Stored data entries:
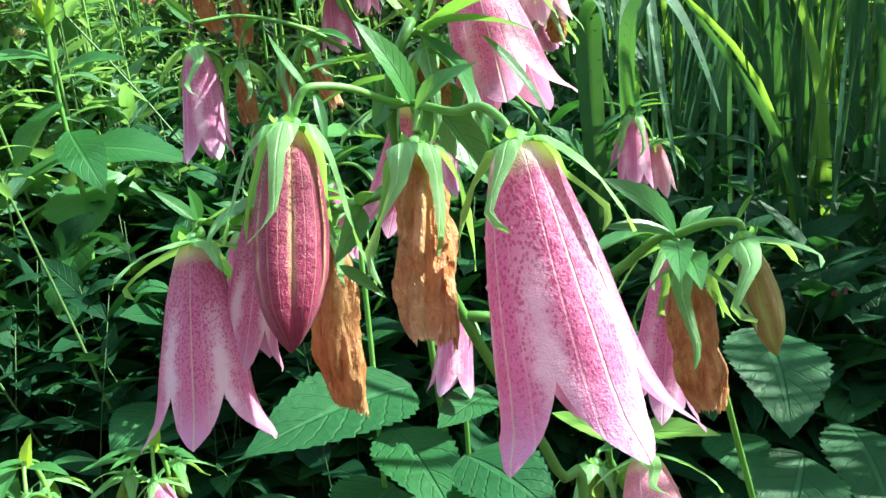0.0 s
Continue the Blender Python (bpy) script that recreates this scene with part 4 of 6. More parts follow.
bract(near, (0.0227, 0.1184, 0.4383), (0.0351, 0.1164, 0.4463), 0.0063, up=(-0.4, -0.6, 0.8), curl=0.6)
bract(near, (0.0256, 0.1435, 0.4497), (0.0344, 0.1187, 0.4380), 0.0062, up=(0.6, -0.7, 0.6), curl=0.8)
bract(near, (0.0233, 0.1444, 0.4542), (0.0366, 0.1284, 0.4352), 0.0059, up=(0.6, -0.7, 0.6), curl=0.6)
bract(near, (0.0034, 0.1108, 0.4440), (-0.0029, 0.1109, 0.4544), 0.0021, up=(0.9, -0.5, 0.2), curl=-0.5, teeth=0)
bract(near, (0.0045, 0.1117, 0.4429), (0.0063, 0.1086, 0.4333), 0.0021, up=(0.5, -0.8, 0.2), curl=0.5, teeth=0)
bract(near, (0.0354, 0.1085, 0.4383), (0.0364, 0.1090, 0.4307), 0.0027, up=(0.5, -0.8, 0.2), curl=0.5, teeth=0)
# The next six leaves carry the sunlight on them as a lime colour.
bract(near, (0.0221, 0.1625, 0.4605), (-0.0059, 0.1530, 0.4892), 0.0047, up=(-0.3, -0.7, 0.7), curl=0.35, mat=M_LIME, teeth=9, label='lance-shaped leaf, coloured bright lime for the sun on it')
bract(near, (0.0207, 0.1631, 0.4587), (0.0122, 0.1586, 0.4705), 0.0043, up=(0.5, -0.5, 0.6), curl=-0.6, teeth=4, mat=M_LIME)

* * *

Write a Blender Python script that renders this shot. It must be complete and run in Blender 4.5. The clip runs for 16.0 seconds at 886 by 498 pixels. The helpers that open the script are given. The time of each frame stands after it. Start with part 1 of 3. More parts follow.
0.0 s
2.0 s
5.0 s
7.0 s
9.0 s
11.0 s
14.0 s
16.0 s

Goal: Consider the entries above and return each line with the string "parts".

Exercise output:
Continue the Blender Python (bpy) script that recreates this scene with part 4 of 6. More parts follow.
Write a Blender Python script that renders this shot. It must be complete and run in Blender 4.5. The clip runs for 16.0 seconds at 886 by 498 pixels. The helpers that open the script are given. The time of each frame stands after it. Start with part 1 of 3. More parts follow.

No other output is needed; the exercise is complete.